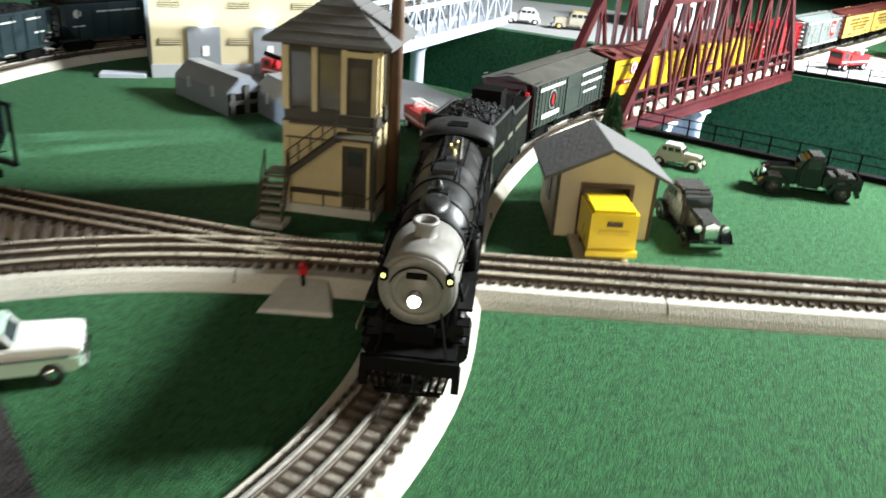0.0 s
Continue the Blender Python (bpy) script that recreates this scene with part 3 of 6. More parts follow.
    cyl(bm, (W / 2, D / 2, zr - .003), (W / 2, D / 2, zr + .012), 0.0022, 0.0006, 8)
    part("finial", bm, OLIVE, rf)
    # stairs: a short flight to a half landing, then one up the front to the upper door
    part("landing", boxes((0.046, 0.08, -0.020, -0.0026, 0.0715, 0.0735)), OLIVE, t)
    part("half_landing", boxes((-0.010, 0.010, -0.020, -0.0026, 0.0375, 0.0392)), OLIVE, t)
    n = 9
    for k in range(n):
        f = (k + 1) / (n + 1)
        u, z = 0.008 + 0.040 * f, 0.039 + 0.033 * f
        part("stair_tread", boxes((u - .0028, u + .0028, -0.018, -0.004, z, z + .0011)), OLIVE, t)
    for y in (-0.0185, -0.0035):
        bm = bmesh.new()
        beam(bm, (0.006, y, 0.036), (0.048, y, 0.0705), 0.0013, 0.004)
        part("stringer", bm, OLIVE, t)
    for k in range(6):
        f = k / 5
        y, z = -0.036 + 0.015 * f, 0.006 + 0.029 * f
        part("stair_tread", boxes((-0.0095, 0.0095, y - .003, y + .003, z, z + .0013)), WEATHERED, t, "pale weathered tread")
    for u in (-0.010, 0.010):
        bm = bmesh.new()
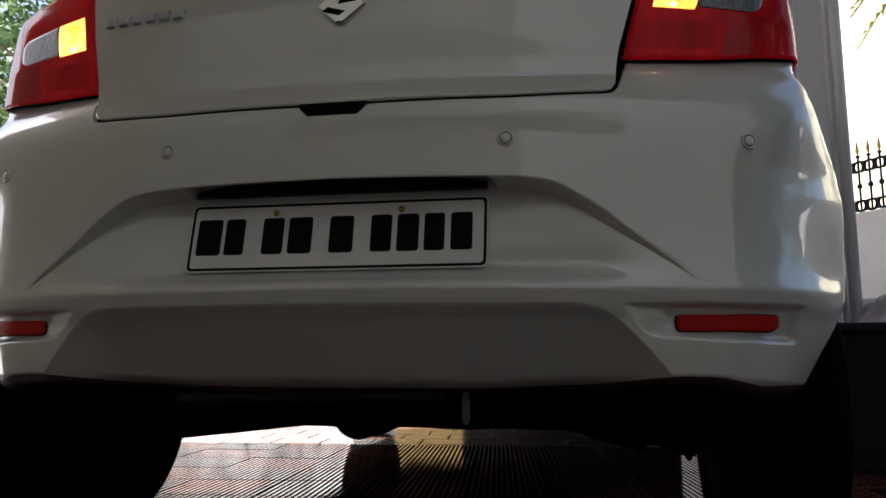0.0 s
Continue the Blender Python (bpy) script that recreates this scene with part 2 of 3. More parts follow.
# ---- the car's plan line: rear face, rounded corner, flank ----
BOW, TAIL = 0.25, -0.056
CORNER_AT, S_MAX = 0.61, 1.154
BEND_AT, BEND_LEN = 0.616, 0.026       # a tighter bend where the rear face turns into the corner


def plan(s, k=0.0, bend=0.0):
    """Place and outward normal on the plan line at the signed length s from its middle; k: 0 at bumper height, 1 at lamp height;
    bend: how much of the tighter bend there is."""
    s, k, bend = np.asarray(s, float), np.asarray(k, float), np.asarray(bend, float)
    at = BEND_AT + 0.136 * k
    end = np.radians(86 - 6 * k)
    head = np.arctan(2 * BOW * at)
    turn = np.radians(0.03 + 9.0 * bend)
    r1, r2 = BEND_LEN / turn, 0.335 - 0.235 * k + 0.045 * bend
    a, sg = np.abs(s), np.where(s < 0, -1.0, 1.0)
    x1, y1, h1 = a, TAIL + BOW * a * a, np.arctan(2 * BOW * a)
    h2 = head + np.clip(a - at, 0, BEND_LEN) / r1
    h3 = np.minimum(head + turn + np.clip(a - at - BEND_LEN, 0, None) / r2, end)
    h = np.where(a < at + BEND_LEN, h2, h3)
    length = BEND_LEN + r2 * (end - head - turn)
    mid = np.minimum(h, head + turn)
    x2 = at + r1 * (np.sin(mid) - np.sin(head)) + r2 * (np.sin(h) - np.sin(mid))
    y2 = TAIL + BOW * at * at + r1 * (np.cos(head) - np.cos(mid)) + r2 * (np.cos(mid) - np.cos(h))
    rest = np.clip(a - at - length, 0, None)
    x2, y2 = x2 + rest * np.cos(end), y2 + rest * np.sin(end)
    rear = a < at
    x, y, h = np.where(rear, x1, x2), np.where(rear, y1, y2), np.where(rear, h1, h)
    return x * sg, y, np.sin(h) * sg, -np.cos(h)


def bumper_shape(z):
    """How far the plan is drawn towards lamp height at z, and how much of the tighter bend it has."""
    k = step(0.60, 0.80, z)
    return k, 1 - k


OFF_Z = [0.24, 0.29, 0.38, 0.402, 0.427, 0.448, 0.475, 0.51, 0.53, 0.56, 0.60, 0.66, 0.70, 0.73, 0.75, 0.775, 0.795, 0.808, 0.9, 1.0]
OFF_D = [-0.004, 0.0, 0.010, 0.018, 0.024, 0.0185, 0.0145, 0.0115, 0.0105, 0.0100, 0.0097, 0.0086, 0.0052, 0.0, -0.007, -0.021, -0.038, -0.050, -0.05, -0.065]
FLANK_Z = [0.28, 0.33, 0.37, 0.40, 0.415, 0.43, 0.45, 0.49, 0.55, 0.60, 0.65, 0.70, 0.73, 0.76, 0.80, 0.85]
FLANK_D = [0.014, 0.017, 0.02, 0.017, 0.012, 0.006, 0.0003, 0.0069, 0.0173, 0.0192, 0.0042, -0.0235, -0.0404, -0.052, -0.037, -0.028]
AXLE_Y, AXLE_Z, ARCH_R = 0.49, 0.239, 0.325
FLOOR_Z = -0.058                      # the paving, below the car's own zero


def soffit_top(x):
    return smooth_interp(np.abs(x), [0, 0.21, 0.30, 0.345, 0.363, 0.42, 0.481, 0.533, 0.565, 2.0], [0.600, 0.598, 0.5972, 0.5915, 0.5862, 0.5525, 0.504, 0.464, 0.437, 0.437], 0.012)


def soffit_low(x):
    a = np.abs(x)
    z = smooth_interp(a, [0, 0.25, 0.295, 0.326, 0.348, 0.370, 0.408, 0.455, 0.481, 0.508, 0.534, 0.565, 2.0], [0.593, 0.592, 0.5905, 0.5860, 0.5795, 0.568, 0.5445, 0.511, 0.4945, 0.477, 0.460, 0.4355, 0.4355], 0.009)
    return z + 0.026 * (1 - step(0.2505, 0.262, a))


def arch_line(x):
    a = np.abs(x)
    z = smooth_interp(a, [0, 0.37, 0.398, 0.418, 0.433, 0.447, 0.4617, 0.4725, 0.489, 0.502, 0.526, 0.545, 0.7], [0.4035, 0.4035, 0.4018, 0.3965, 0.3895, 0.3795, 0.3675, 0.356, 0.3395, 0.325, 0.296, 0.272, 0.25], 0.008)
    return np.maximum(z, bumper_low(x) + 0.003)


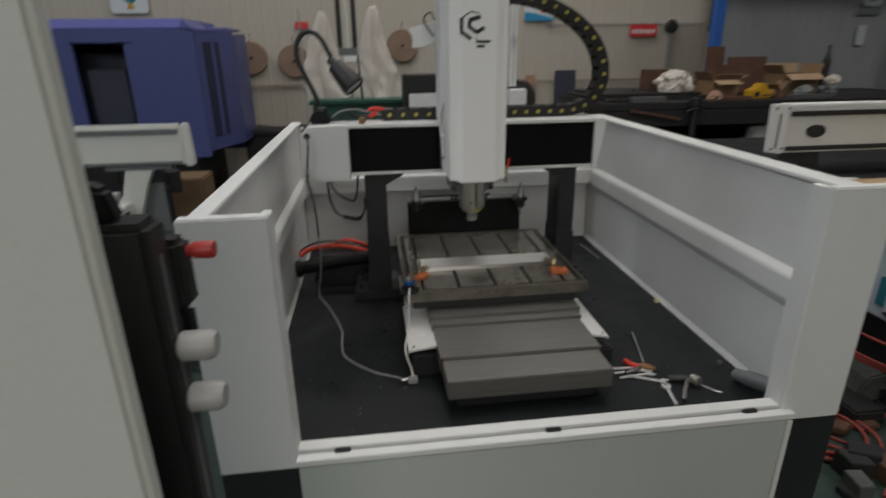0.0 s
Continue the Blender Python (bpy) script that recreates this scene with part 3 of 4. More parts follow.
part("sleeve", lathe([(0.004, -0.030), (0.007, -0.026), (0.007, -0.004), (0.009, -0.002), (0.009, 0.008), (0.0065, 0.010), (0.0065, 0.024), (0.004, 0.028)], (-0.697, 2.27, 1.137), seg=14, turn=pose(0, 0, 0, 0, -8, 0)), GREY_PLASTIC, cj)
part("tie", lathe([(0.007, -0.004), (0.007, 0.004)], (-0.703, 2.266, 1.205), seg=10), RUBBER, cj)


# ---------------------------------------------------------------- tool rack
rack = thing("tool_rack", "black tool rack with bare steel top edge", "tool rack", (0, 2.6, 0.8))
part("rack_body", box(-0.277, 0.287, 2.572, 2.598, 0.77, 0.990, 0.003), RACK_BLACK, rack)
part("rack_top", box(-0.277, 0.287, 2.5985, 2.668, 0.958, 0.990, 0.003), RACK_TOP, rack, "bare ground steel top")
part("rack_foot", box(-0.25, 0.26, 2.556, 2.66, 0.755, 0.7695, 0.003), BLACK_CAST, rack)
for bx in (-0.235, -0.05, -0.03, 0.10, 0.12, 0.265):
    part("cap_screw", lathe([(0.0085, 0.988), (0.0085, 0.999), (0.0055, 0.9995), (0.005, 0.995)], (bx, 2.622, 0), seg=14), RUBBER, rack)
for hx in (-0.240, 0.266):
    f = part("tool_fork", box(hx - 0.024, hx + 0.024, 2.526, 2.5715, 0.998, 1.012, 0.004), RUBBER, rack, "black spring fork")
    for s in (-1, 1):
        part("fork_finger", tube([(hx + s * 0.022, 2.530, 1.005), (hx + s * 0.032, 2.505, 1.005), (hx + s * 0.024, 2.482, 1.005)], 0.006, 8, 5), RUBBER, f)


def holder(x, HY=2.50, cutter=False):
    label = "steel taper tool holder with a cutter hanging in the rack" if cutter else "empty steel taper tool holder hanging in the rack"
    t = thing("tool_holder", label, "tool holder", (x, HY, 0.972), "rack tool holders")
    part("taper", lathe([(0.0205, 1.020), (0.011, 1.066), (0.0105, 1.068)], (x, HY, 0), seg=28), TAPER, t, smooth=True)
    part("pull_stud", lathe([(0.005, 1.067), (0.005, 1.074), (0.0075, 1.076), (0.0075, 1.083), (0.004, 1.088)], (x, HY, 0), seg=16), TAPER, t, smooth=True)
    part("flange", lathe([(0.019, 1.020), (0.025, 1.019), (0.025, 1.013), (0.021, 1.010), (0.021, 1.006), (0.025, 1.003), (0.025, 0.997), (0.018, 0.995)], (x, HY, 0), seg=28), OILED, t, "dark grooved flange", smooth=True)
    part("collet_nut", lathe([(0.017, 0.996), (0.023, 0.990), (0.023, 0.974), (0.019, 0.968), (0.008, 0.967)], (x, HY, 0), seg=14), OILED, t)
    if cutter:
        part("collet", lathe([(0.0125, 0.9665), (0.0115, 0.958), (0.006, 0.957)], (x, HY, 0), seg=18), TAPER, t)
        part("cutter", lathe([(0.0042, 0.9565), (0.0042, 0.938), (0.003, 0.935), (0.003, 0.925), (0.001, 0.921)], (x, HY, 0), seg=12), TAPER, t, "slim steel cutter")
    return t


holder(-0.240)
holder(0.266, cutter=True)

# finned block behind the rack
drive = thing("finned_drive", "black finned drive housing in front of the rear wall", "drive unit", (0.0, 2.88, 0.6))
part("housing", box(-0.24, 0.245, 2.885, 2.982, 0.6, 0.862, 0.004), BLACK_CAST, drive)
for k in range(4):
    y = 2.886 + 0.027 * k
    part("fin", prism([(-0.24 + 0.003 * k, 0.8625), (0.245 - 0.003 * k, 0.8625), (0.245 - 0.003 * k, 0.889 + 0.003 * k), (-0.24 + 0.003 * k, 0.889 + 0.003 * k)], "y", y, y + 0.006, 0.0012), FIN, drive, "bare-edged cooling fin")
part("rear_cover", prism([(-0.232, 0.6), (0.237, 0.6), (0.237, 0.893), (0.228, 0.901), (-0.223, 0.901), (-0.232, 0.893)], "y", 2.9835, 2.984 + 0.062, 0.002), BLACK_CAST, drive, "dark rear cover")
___
(THE REQUEST) Your task is to repeat the lines from the one containing "4. More parts follow." to the one containing "5), RUBBER, f)", both lines included. Leave out every other line.

(RESPONSE TO THIS TASK)
Continue the Blender Python (bpy) script that recreates this scene with part 3 of 4. More parts follow.
part("sleeve", lathe([(0.004, -0.030), (0.007, -0.026), (0.007, -0.004), (0.009, -0.002), (0.009, 0.008), (0.0065, 0.010), (0.0065, 0.024), (0.004, 0.028)], (-0.697, 2.27, 1.137), seg=14, turn=pose(0, 0, 0, 0, -8, 0)), GREY_PLASTIC, cj)
part("tie", lathe([(0.007, -0.004), (0.007, 0.004)], (-0.703, 2.266, 1.205), seg=10), RUBBER, cj)


# ---------------------------------------------------------------- tool rack
rack = thing("tool_rack", "black tool rack with bare steel top edge", "tool rack", (0, 2.6, 0.8))
part("rack_body", box(-0.277, 0.287, 2.572, 2.598, 0.77, 0.990, 0.003), RACK_BLACK, rack)
part("rack_top", box(-0.277, 0.287, 2.5985, 2.668, 0.958, 0.990, 0.003), RACK_TOP, rack, "bare ground steel top")
part("rack_foot", box(-0.25, 0.26, 2.556, 2.66, 0.755, 0.7695, 0.003), BLACK_CAST, rack)
for bx in (-0.235, -0.05, -0.03, 0.10, 0.12, 0.265):
    part("cap_screw", lathe([(0.0085, 0.988), (0.0085, 0.999), (0.0055, 0.9995), (0.005, 0.995)], (bx, 2.622, 0), seg=14), RUBBER, rack)
for hx in (-0.240, 0.266):
    f = part("tool_fork", box(hx - 0.024, hx + 0.024, 2.526, 2.5715, 0.998, 1.012, 0.004), RUBBER, rack, "black spring fork")
    for s in (-1, 1):
        part("fork_finger", tube([(hx + s * 0.022, 2.530, 1.005), (hx + s * 0.032, 2.505, 1.005), (hx + s * 0.024, 2.482, 1.005)], 0.006, 8, 5), RUBBER, f)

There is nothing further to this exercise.